Many unrelated moves make suddenly sense here. Model-IP is not just about "anti-distillation" methods and never was: it lays the groundwork for an expansive proprietary scheme extenting throughout the economic cycle of synthetic outputs. Agents are already implementing some preliminary steps: Claude is already claiming co-authored credits now for a large part of Github. Gated release, like Mythos, might be the actual institutional space where these deal materialize: corporations get exclusive access to latest frontier models, provided they figure out the realization of new commercially valuable artifacts or continuous service.
So, in the end, is the model still a "product"? I'm no longer sure this is the right question: the spread of the model layer across the tech economy goes beyond the boundaries of specific service and products and we might soon come to a point where there is no outside of the model. After all leading harnesses, including the ones maintained by labs are generated. Most applications themselves are built on top of generated code, documentation, if not communication, even certifications sometimes. Even when we don't interact with models we are currently faced with offline model virtualization which does actually mark an eerily spill of synthetic environment into economic realities.

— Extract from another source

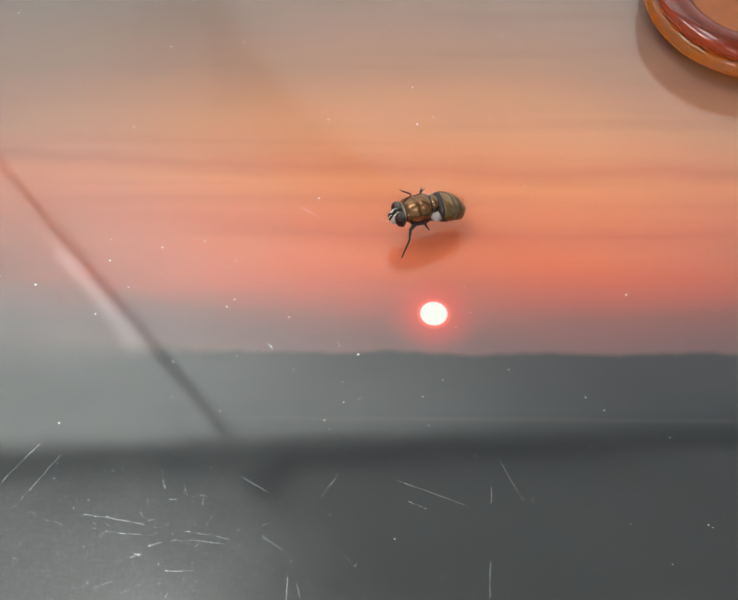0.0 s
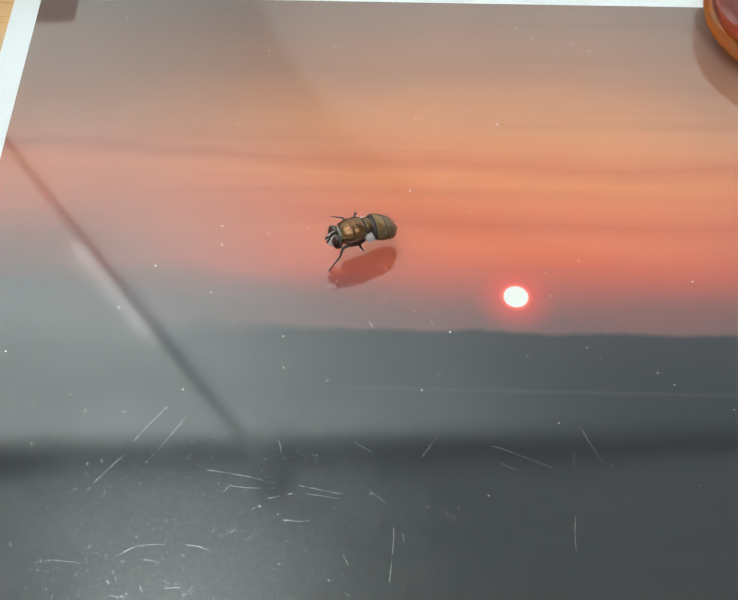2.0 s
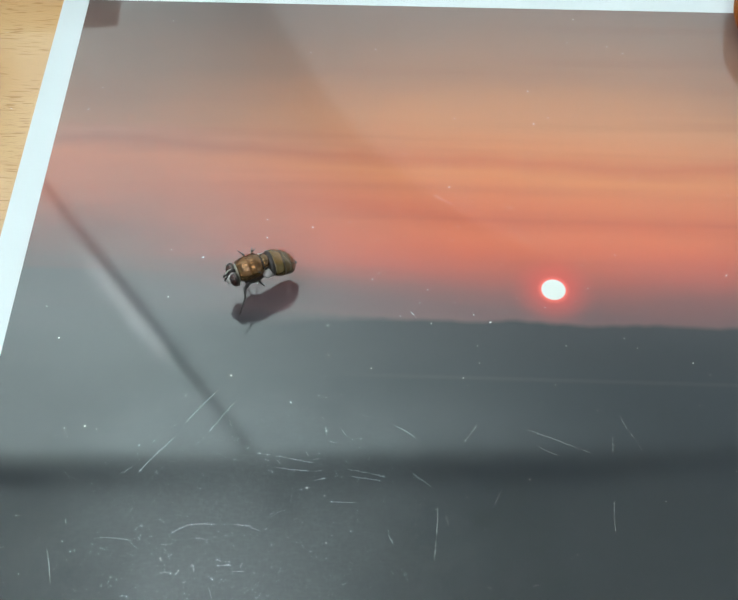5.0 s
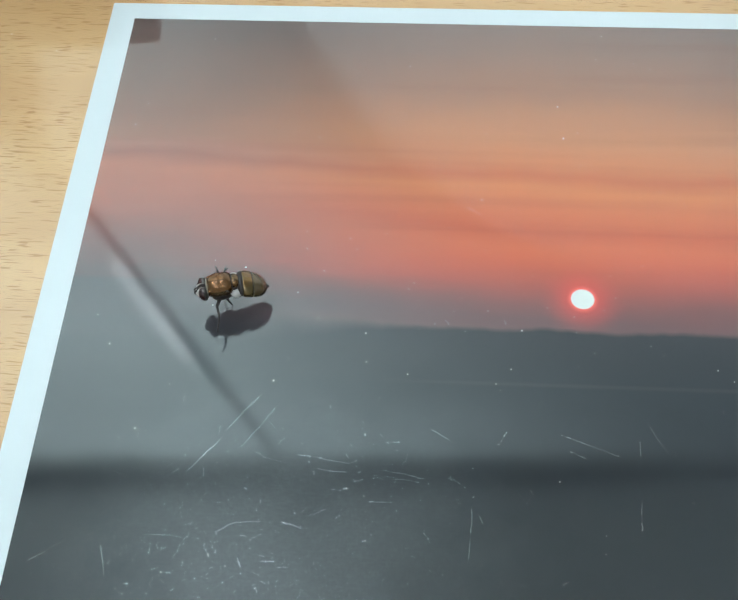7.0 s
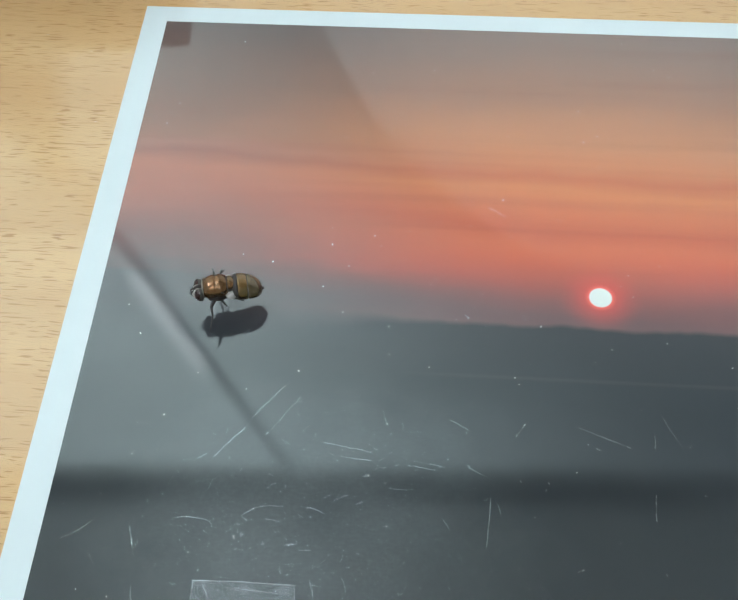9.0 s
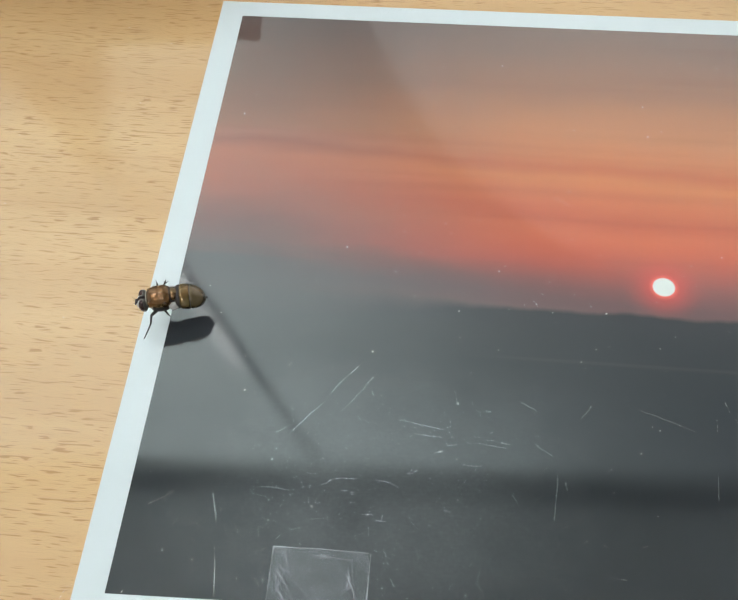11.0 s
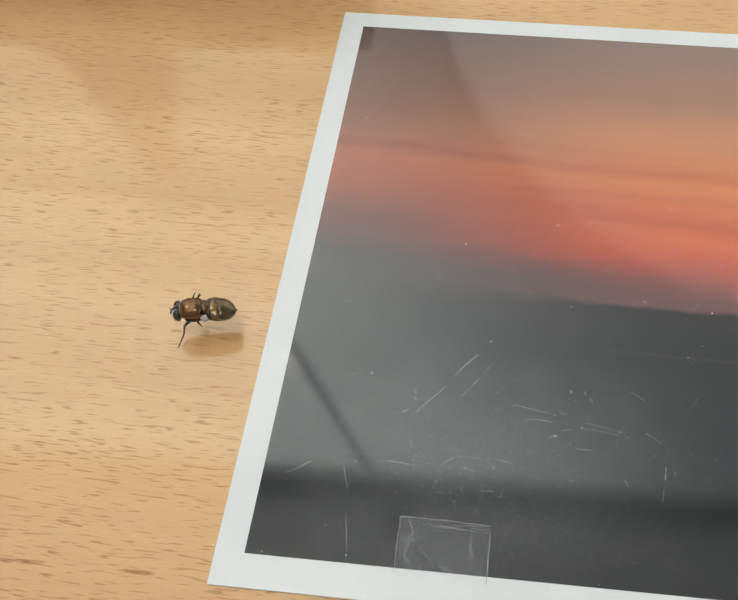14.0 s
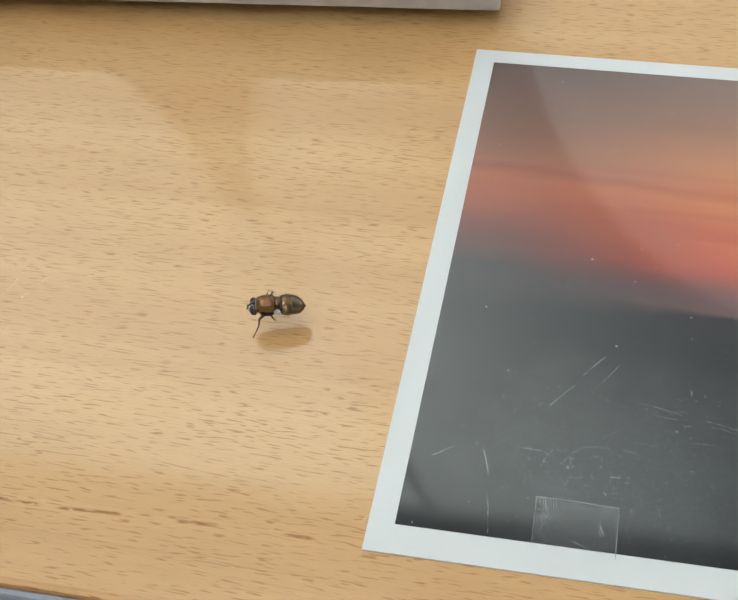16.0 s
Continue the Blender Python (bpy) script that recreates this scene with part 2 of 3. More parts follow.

Yet, despite its indefinite reach, the new model economy cannot completely absolved itself from material constraints. What we've also been stressing repeatedly is that models are thoroughly shaped by economics. The simultaneous generalization of highly sparse MoE, synthetic training and RL made sense as resolution of market demand. Even if they don’t know it, consumers and companies do buy fast inference, effective long context, attention mechanism, niche knowledge, task feasbility. And in a classic market process, their cumulated behavior is more informative than benchmark aggregates of actual demand.
Now the fast AI take-off comes with a set of extreme contradictions that cannot last indefinitely. To some extent the shift happens so fast, that concentration has been mistaken a bit too fast for an inevitability rather than an expected consequence of the lack of familiarity with model training and distribution. This already contrasts with the alternative pathways opened in China. Due to specific set of incentives (chronical lack of trust in local SaaS intermediaries) and strengths (strong engineering familiarity with model building), companies are simply building their own models and agents:
Almost every major Chinese technology company is building their own general purpose LLMs, as we see with the likes of Meituan (delivery service) and Xiaomi (broad consumer technology company) releasing open weight models. The equivalent companies in the U.S. would just buy services.
This would be another form of optimal economic allocation. Even highly sparsed MoE are not necessarily optimal in bounded corporate settings where gigantic search spaces are largely wasted on knowledge base and set of actions that would never make economic sense. The current set of ill-documented frontier practices and technologies does hold the potential to make model production much better aligned to economic demand, but this is not something that will just happen spontaneously. Sometimes, markets have to be built.